»»

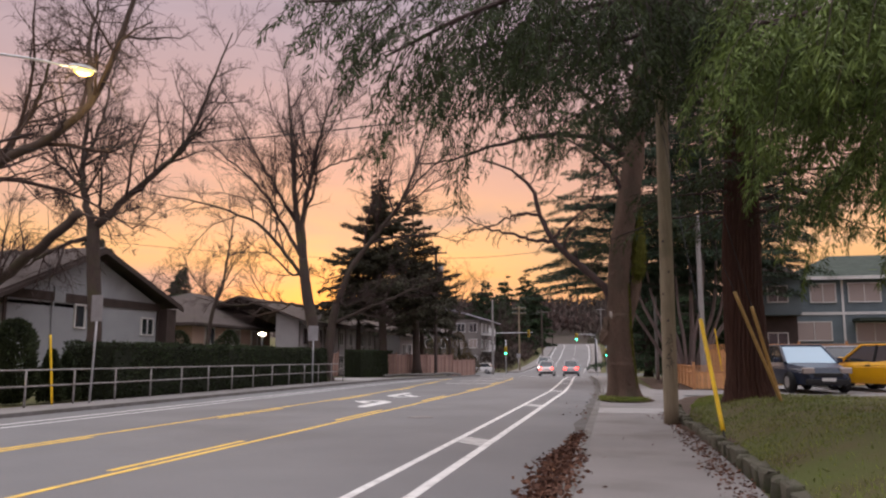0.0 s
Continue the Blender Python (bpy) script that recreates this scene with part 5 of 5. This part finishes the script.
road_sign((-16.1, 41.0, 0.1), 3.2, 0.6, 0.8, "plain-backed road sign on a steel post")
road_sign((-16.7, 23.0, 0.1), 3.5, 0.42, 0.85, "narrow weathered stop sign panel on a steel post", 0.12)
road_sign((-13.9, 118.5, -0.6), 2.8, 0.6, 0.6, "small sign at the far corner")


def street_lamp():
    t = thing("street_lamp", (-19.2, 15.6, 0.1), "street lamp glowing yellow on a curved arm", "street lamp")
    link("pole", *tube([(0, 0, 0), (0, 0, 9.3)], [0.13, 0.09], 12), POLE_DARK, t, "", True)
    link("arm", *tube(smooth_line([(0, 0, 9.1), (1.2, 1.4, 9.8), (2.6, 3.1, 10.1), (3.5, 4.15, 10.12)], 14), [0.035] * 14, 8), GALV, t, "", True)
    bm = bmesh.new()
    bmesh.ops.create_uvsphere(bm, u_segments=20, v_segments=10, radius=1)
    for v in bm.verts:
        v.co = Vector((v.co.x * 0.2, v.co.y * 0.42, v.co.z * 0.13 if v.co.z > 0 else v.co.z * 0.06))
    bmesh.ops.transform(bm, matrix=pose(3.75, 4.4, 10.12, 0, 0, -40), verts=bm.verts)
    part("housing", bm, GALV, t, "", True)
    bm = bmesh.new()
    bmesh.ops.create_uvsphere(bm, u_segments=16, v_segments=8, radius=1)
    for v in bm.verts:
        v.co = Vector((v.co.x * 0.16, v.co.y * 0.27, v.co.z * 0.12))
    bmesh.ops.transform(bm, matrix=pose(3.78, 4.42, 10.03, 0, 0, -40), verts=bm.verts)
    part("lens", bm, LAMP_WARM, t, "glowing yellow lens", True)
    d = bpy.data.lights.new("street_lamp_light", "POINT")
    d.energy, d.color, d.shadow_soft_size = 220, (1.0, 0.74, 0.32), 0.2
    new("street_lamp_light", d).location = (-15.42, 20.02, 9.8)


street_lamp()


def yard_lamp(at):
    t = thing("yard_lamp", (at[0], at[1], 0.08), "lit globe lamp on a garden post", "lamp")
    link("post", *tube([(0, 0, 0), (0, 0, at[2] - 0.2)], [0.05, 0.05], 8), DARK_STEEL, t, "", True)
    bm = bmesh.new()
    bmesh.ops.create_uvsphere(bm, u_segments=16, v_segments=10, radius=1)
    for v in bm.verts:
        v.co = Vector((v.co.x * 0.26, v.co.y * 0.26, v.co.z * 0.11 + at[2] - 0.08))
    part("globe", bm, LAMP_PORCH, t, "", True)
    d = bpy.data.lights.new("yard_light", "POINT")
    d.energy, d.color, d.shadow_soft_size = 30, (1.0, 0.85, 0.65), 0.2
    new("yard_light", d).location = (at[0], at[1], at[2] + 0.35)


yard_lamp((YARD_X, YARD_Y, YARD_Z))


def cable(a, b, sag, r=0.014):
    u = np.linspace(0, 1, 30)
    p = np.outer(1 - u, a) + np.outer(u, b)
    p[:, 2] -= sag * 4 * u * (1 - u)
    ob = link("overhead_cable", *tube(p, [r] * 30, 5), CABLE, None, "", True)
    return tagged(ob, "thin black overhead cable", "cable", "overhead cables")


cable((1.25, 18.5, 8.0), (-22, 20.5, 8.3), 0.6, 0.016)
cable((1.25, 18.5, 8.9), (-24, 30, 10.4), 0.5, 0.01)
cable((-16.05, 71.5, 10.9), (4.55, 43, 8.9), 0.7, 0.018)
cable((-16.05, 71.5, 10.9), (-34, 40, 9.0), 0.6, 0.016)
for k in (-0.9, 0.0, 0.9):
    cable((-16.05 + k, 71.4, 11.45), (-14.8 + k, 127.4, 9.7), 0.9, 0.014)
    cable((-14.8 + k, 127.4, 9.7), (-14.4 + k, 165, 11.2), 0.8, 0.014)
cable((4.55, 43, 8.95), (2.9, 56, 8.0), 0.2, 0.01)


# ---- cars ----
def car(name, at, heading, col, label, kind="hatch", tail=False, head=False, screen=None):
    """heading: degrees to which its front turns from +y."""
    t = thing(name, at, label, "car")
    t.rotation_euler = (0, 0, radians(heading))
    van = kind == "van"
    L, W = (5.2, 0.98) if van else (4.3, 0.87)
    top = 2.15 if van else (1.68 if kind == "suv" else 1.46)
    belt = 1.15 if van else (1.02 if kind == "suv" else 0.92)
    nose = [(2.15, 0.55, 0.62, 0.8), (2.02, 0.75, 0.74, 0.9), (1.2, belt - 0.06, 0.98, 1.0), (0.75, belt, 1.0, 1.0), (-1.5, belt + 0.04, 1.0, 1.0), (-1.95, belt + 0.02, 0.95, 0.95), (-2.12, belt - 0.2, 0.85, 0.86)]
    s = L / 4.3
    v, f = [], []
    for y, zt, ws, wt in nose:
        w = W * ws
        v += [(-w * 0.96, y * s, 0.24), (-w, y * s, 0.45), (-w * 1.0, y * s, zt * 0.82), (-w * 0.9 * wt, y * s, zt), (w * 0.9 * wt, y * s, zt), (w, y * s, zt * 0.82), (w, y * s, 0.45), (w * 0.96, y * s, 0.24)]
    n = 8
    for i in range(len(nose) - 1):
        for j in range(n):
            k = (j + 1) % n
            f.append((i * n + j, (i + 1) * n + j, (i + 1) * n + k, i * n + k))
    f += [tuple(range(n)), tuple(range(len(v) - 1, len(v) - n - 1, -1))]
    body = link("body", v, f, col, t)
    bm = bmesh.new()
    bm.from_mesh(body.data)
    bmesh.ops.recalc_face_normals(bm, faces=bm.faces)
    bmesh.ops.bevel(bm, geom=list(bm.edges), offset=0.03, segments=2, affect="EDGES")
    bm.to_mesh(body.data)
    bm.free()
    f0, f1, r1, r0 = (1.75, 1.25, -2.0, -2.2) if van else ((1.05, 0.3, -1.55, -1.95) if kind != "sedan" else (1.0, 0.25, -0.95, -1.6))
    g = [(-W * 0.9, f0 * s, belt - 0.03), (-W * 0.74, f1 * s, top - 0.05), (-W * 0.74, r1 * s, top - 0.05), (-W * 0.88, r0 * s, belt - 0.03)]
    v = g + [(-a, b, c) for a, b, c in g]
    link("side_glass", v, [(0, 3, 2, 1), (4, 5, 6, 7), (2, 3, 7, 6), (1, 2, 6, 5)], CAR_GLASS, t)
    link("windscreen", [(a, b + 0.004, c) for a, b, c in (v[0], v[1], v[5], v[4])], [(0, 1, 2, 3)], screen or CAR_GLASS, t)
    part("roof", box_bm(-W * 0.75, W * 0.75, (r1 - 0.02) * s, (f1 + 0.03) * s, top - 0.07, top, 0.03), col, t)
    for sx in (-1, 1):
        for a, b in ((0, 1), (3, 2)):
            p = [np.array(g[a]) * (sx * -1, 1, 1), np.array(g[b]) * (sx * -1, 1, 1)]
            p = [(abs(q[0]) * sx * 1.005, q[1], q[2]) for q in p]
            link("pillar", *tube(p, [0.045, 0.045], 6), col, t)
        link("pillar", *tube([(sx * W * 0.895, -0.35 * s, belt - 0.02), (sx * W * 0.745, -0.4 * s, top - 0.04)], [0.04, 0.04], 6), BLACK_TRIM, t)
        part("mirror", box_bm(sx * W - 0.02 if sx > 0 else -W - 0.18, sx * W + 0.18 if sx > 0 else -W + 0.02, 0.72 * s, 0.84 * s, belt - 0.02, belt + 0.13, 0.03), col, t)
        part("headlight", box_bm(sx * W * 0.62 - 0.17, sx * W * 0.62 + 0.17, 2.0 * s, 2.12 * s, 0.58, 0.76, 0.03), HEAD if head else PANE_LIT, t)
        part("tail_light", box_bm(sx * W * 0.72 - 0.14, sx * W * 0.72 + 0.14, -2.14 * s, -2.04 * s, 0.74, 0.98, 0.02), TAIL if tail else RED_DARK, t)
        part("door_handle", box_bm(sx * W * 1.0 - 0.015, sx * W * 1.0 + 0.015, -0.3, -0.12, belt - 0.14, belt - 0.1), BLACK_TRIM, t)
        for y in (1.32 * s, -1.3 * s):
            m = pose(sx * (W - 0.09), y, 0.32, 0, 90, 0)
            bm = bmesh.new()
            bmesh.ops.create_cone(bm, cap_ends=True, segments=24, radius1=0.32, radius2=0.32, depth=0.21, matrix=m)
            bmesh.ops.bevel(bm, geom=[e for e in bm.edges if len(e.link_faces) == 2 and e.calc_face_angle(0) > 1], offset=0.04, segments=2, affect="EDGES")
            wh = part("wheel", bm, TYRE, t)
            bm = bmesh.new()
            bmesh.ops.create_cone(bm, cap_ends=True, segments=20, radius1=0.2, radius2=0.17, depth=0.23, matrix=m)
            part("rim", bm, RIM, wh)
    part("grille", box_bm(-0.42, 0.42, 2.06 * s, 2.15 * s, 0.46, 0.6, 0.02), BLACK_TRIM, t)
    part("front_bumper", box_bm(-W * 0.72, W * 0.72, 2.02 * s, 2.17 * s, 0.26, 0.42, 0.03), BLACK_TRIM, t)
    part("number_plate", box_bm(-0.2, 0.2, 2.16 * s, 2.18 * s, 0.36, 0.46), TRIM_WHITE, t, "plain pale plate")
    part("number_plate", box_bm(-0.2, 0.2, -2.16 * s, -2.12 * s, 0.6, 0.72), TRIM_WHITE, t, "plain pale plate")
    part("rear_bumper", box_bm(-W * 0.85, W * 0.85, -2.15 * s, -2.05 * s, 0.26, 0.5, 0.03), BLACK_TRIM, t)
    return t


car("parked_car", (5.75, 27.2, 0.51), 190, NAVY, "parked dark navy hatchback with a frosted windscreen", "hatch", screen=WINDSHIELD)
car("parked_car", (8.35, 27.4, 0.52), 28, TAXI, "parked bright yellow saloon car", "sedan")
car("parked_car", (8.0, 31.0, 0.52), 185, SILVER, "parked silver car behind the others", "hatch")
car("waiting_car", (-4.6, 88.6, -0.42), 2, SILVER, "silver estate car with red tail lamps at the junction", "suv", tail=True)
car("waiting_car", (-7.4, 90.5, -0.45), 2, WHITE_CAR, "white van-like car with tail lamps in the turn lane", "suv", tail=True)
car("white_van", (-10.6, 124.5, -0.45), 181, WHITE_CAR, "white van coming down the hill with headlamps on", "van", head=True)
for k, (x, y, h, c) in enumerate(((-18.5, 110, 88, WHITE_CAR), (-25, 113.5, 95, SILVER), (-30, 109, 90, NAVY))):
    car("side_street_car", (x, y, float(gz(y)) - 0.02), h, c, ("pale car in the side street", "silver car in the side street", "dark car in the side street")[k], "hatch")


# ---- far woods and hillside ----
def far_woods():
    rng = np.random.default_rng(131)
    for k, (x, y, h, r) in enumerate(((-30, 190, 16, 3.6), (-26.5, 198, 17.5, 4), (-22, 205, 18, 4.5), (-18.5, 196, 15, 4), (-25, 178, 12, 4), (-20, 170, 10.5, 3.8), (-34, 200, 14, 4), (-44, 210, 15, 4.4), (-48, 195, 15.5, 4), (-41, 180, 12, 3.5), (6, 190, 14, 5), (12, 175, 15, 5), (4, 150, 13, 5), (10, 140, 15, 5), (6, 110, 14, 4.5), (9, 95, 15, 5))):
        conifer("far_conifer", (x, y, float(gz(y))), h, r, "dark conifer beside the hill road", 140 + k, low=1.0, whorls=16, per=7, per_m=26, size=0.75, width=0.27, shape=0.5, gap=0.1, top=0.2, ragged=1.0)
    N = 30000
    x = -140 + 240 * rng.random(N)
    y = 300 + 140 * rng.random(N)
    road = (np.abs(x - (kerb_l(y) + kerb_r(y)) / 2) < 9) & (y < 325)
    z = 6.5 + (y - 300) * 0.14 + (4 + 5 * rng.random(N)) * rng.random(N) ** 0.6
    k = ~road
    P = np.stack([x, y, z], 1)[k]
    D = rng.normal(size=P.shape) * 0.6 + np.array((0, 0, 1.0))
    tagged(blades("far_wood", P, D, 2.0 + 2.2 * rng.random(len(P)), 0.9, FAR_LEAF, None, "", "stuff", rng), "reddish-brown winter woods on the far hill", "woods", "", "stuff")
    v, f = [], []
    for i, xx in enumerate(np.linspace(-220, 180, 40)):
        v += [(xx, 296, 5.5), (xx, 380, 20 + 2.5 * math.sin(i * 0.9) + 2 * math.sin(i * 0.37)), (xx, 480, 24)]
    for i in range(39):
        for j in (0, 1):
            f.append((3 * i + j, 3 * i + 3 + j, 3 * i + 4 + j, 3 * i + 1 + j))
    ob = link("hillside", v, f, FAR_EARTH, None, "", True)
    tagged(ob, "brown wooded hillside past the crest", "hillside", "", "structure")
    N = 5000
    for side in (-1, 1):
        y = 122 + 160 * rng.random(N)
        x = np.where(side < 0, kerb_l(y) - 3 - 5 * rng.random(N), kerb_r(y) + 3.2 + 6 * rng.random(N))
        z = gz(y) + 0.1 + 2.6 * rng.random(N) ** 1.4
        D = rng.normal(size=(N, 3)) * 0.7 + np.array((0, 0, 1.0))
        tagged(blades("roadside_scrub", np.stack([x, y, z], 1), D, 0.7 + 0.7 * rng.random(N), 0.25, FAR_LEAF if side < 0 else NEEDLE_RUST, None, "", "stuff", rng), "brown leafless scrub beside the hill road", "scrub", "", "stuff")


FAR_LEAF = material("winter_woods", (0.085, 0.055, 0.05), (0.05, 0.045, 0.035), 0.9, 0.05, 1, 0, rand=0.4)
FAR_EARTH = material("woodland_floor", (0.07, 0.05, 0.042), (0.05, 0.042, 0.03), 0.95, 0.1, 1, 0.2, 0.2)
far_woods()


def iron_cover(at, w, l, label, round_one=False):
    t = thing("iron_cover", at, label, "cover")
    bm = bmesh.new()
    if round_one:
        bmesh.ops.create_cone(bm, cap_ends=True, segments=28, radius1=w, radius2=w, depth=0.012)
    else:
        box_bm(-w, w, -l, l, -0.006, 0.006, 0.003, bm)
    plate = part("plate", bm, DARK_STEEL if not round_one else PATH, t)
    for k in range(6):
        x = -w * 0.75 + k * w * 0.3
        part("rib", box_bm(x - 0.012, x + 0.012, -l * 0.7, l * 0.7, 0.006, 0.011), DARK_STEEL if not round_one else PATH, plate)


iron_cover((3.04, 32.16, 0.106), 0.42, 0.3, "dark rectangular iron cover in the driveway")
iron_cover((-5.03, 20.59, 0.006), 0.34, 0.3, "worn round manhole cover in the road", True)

««

WHAT IS REQUIRED |
With the pictures left out, restate word for word every line of the data above, from the first down to the line that contains "sign at the".

OUTPUT OF THE EXERCISE |
0.0 s
Continue the Blender Python (bpy) script that recreates this scene with part 5 of 5. This part finishes the script.
road_sign((-16.1, 41.0, 0.1), 3.2, 0.6, 0.8, "plain-backed road sign on a steel post")
road_sign((-16.7, 23.0, 0.1), 3.5, 0.42, 0.85, "narrow weathered stop sign panel on a steel post", 0.12)
road_sign((-13.9, 118.5, -0.6), 2.8, 0.6, 0.6, "small sign at the far corner")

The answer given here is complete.